In a reply to Legco in February, Secretary for Transport and Housing Cheung Bing-leung reiterated the official stance: the government does not encourage residents to use bicycles as a means of transport on urban roads, where traffic is busy. And it's difficult to carve out space in urban areas for cycling paths, Cheung said.

In the meantime, they will continue to look for suitable areas in new town and new developments to install cycling paths and related facilities so that residents can safely use bicycles for short trips or for fun.

However, this is blinkered thinking, Yeung says, and Hong Kong lags many cities in incorporating bicycles into the transport net.

"Even the mainland is doing so much better than us. Once you cross the border, you can see bicycles being used all around Sha Tau Kok," he adds.

"To encourage people to cycle, train stations in Japan installed bike parking areas underground. When a commuter arrives at his train station after work, he presses a button and the bike will rise up from the underground storage area for him to ride home.

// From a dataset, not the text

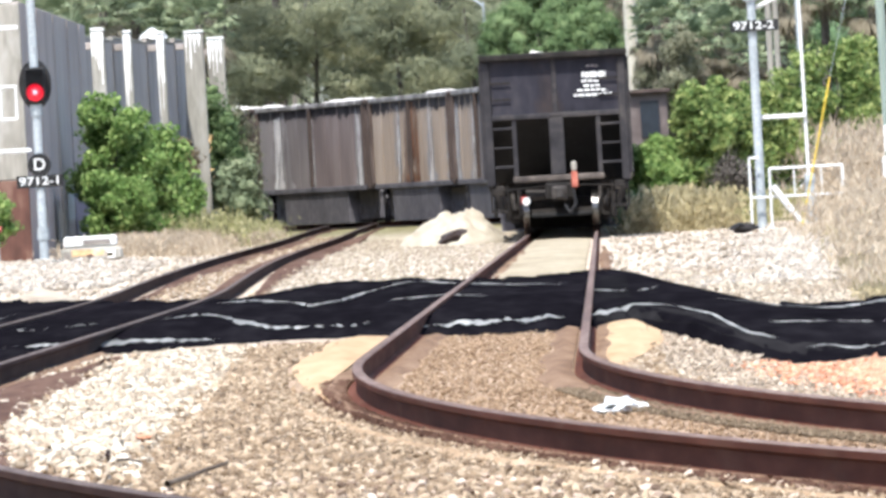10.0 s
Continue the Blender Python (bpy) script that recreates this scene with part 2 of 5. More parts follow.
PALE_BLUE = material("pale_blue_metal", (0.25, 0.285, 0.315), (0.34, 0.375, 0.405), (0.44, 0.47, 0.495), 4, 0.7, 0.6)
WALL_RUST = material("rusty_wall_sheet", (0.035, 0.016, 0.013), (0.095, 0.045, 0.034), (0.21, 0.135, 0.105), 2.2, 0.7, 0.9, stretch=(1.5, 1, 0.6))
LILAC = material("faded_lilac_paint", (0.11, 0.1, 0.135), (0.17, 0.155, 0.2), (0.24, 0.22, 0.265), 3, 0.6, 0.85, stretch=(1, 0.5, 0.4))
RUBBLE = material("grey_rubble", (0.1, 0.09, 0.085), (0.2, 0.18, 0.165), (0.34, 0.31, 0.29), 3, 0.6, 0.95)
RED_GLOW = glow("red_signal_light", (1.0, 0.012, 0.04), 0.36)
CORE_GLOW = glow("signal_light_core", (1.0, 0.22, 0.26), 1.5)


END_GREY = material("worn_grey_sill", (0.022, 0.018, 0.017), (0.058, 0.048, 0.043), (0.12, 0.1, 0.088), 5, 1.2, 0.85)
GRIME_SHADE = material("grime_and_shade", (0.022, 0.019, 0.02), (0.045, 0.039, 0.04), (0.085, 0.074, 0.073), 4, 1.0, 0.9, stretch=(1, 2, 0.3), spec=0.1)
DUSTY_CHORD = material("stone_dusted_steel", (0.05, 0.045, 0.044), (0.16, 0.152, 0.15), (0.46, 0.445, 0.43), 6, 1.1, 0.9, stretch=(1, 0.8, 1))
# underbody iron of the far cars, its tone raised to imitate haze
HOPPER_IRON = material("hazed_hopper_iron", (0.056, 0.053, 0.06), (0.09, 0.085, 0.096), (0.135, 0.128, 0.14), 4, 0.8, 0.9, spec=0.15)
CREAM = material("cream_render", (0.44, 0.34, 0.17), (0.53, 0.42, 0.23), (0.6, 0.5, 0.3), 2, 0.3, 0.9)
ROOF_BROWN = material("brown_roof", (0.07, 0.055, 0.055), (0.11, 0.09, 0.088), (0.16, 0.135, 0.13), 3, 0.5, 0.9)


def stain(m, color, scale, stretch, lo, hi, most):
    """Weathering over a material: patches or runs of another colour, cut from a drawn-out noise."""
    t = m.node_tree
    add, link = t.nodes.new, t.links.new
    sh = t.nodes["Principled BSDF"]
    co, mp, n = add("ShaderNodeTexCoord"), add("ShaderNodeMapping"), add("ShaderNodeTexNoise")
    mp.inputs["Scale"].default_value = stretch
    n.inputs["Scale"].default_value, n.inputs["Detail"].default_value, n.inputs["Roughness"].default_value = scale, 5, 0.62
    link(co.outputs["Object"], mp.inputs["Vector"])
    link(mp.outputs["Vector"], n.inputs["Vector"])
    r = add("ShaderNodeMapRange")
    r.inputs["From Min"].default_value, r.inputs["From Max"].default_value, r.inputs["To Max"].default_value = lo, hi, most
    link(n.outputs["Fac"], r.inputs["Value"])
    mix = add("ShaderNodeMix")
    mix.data_type = "RGBA"
    link(r.outputs["Result"], mix.inputs["Factor"])
    link(sh.inputs["Base Color"].links[0].from_socket, mix.inputs["A"])
    mix.inputs["B"].default_value = (*color, 1)
    link(mix.outputs["Result"], sh.inputs["Base Color"])


for _m in (BROWN_SIDE, GREY_SIDE, TAN_SIDE):
    stain(_m, (0.4, 0.37, 0.36), 1.0, (1, 1.1, 0.1), 0.58, 0.74, 0.5)
    stain(_m, (0.05, 0.038, 0.037), 1.0, (1, 1.5, 0.1), 0.6, 0.76, 0.4)
stain(ORANGE_SIDE, (0.82, 0.75, 0.62), 0.55, (1, 0.7, 0.9), 0.52, 0.66, 0.7)
stain(CAR_BLACK, (0.05, 0.036, 0.028), 0.9, (1, 1, 0.6), 0.56, 0.7, 0.45)
stain(FAR_STONE, (0.17, 0.125, 0.09), 0.55, (1, 0.16, 1), 0.52, 0.66, 0.72)
stain(RAIL, (0.105, 0.058, 0.042), 1.6, (1, 0.4, 1), 0.55, 0.7, 0.5)
stain(CONCRETE_GREY, (0.17, 0.155, 0.145), 0.6, (1, 0.5, 0.12), 0.52, 0.68, 0.4)
stain(CONCRETE_PALE, (0.4, 0.395, 0.37), 1.1, (1, 1, 0.4), 0.53, 0.66, 0.5)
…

Hong Kong, Yeung says, "should exercise some creativity".

You've got to roll with it

As preparations are made for a pilot bike-sharing programme in Sha Tin, a small scheme is being rolled out next month at the West Kowloon Cultural District.

The Smartbike programme will feature 80 bikes that can be picked up and dropped off at two stations. Cyclists will be able to make use of a 1.8-kilometre trail along the waterfront as well as a mini-cycling ground in the headland area of the district.

An authority spokesman says the public responded enthusiastically to a trial held over 15 days in February using 20 bikes. "About 1,600 people joined the programme."

They will engage a social enterprise to operate the scheme and details will be announced later, he says.